Please note: This is NOT the most current catalog.
Director, 2007-08: Solveig Zempel (Norwegian), associate dean, Interdisciplinary and General Studies
Interdisciplinary courses use the resources of several disciplines to investigate topics that cut across departmental lines. These courses raise awareness about the distinctive methodologies and conceptual frameworks of different disciplines and their strengths and possible biases in describing, explaining, and evaluating reality.
Oral communication is an essential part of science and mathematics. Students work closely with a faculty member to learn and practice important aspects of communicating technical information to both expert and non-expert audiences. Enrollment by permission of instructor only. Prerequisite: Previous participation in summer communication series. P/N only. Offered both semesters.
This course provides an examination and application of the key content, skills, and perspectives of human geography. The lens of the geographer focuses on the spatial distribution of phenomena over the surface of the earth, asking the questions "where" and "why there." The practices and skills of geography are used to investigate a variety of issues in the Middle East, including environmental problems, the culture and management of sacred places, and the reasons for war and the need for peace.
An interdisciplinary approach to war and peace, this course incorporates the dual perspective of philosophy and history. Students study various ethical arguments as shaped in different cultures. Examples are drawn from ancient Athens, medieval Christendom, Asia, Islam, and the modern West; ethical topics include: pacifism, utilitarianism, divine command ethics, natural law theory, feminism, and cultural relativism. The course begins with warfare as treated in the Bible and concludes with nuclear terrorism. Prerequisite: completion of BTS-T.
This course circles the Baltic Sea, covering forces of integration--social, economic, linguistic, and historical--that create an identifiable region. Thematic structures include the Hanseatic League (1200-1650), the papal order of Teutonic Knights (1200-1701), the Latin Church and alphabet, the gothic brick architecture, integration into the European Union, environmental issues and others. Offered during Interim.
Students explore health care at a major metropolitan hospital (Lutheran General Hospital, Park Ridge, Ill.), investigating the variety of services designed to treat patients as whole beings -- including pastoral patient care, day care for preschool and elderly, and treatment for substance abuse. Students meet weekly in group seminars in addition to their observations at the hospital and conversations with health care professionals. Prerequisite: apply through instructor before registration. P/N grading only. Offered during Interim.

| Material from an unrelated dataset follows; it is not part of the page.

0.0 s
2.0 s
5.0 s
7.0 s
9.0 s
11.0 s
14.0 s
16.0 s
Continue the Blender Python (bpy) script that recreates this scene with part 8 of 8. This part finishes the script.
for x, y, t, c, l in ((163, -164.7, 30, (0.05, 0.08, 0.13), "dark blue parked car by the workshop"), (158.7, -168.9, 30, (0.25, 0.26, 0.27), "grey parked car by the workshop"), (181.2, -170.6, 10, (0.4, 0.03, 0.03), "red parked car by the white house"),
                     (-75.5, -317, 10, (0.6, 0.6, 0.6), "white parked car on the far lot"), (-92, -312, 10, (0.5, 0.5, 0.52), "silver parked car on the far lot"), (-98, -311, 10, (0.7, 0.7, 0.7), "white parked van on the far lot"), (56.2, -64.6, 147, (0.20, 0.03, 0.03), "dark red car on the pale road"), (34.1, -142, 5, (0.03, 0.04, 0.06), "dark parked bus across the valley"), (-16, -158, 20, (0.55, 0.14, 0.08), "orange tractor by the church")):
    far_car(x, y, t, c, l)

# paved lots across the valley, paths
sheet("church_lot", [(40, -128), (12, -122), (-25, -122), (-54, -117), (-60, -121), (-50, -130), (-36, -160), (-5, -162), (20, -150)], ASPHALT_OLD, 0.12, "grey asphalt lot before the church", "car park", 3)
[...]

Students study drama and theater through the reading of dramatic criticism and plays, attendance at approximately 20 performances, group discussions, guest lectures, and tours. London, the theatrical center of the English-speaking world, enables students to experience a wide variety of theatrical performances ranging from traditional to modern. Excursions to Stratford-upon-Avon, Oxford, and Canterbury offer additional theater perspectives.. Offered during Interim.
298 Independent Study
This course provides a comprehensive research opportunity, including an introduction to relevant background material, technical instruction, identification of a meaningful project, and data collection. The topic is determined by the faculty member in charge of the course and may relate to his/her research interests. Prerequisite: Determined by individual instructor. Offer based on department decision.